On September 9, 2012, he wrote: “Sally, you have failed on five contracts you have signed and sealed and failed to perform on. (On) top of this you owe millions for a contract in Newcastle coal alone, you also owe me a considerable amount of hundreds of thousands of dollars is (sic) real costs, lost revenue and commissions.”
“I also lost several staff and my work property due to you,” the email reads. “Before anything, when are you going to pay this back firstly as you said?’’
Zou’s defence to Smyth’s claim broadly refutes all of his claims. She is seeking to have the matter dismissed.
When asked this week about her relationship to a senior Sinosteel executive, Zou said: “This matter is in dispute before the court and I will be vigorously defending myself against these false claims, but it would be inappropriate for me to comment further at this time.”
Her affidavits are more fulsome, painting a picture of Smyth as someone who pursued her to be his business partner – rather than the other way around. Zou claims he would borrow money off her for personal reasons.
“Once he told me he did not have dinner money, he wanted to borrow $100,’’ Zou’s affidavit, sworn via an interpreter, says. “Next thing I observed that he walked into a pub and bought drinks with two females.”
Humble start
Zou says in her affidavits that she first came to Australia in 2006 on a business visa looking for education projects.
In late 2010 she started looking for commodities ventures and made some $2m setting up deals for Chinese clients.
She agrees that she and Smyth worked together as partners to find deals for her Chinese clients, but says their businesses were separate, and that he was never her employee or co-shareholder. The deals fell over for various reasons – the drop in the price of coal in the Glencore case, she alleges.
“I did not and have not any political connection to China,” she says in her affidavit. “I had been invited in various venues and had photos with politicians. That was all I had.”
The imbroglio with Smyth is not Zou’s first difficulty.
In 2017, she found herself at the centre of a stoush over political donations and Chinese influence after then foreign minister Julie Bishop was forced to deny she had any involvement in the Julie Bishop Glorious Foundation, a company established by Zou. (It was later renamed the Glorious Foundation.)
Some months later, Zou posted an image of a $1.2m cheque made out to the Liberal Party on Twitter, writing: “This is a life-journey wandering the Man, who met is a beautiful accident … Perhaps is casual transmigration , and this was born , wish you LIBERALS had enough”. It later emerged the value of the cheque –$1,212,018 – corresponded with then South Australian premier Steven Marshall’s fiftieth birthday.

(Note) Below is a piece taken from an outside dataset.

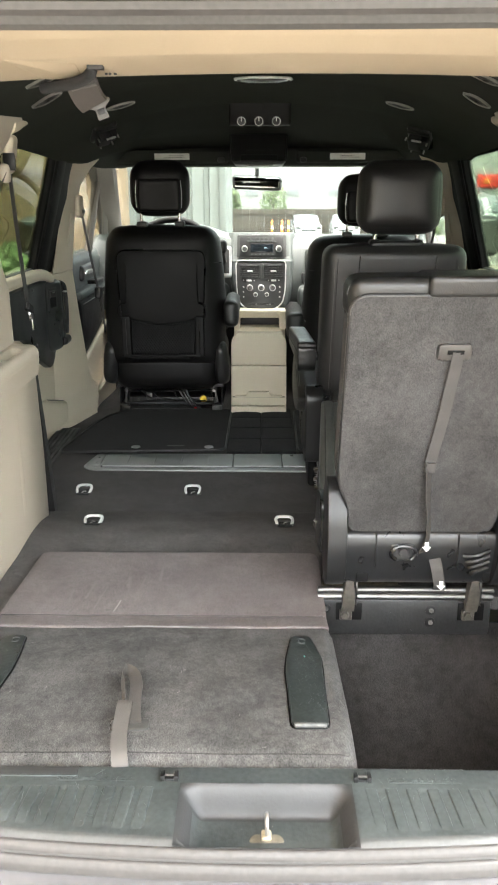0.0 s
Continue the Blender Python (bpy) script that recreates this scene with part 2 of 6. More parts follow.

Then there was AusGold’s sole Australian mining operation – the Good Friday gold mine near Tiboobura, in northwest NSW, which was ordered to shut by the state’s resources regulator after it identified an illegal dam and the death of more than 25 kangaroos at the site. AusGold later collapsed, with Zou claiming she was owed some $35m.
She purchased the mine in 2015, but wrote in the Federal Court filings that mining was not a focus in 2012 and 2013 – when she first went into business with Smyth.
She also denies the conversation between the two about her personal fortune ever happened. “I did not agree that conversation happened,’’ she says. “I would not tell Smyth how much money I had in the bank account at the first meeting.
“All I have left in memory was that Smyth was eager to join force with me and John, he would be responsible to find suppliers in Australia; I would be responsible for finding the Chinese buyers.’’
Ms Zou also says in her affidavit that she “bought a bank statement’’ for $HK100,000 ($17,930), after Li suggested that without one to represent her financial strength “no company will open the door to you’’.
Ms Zou denies she was ever asked to pay any money by Smyth, nor informed that there were costs to be met. Instead, she says in her affidavit, that Smyth would ask her to lend him money, which he would promise to return the next day.
The matter was set down for trial for four days. It sat for just one. It is scheduled to return to court on Monday.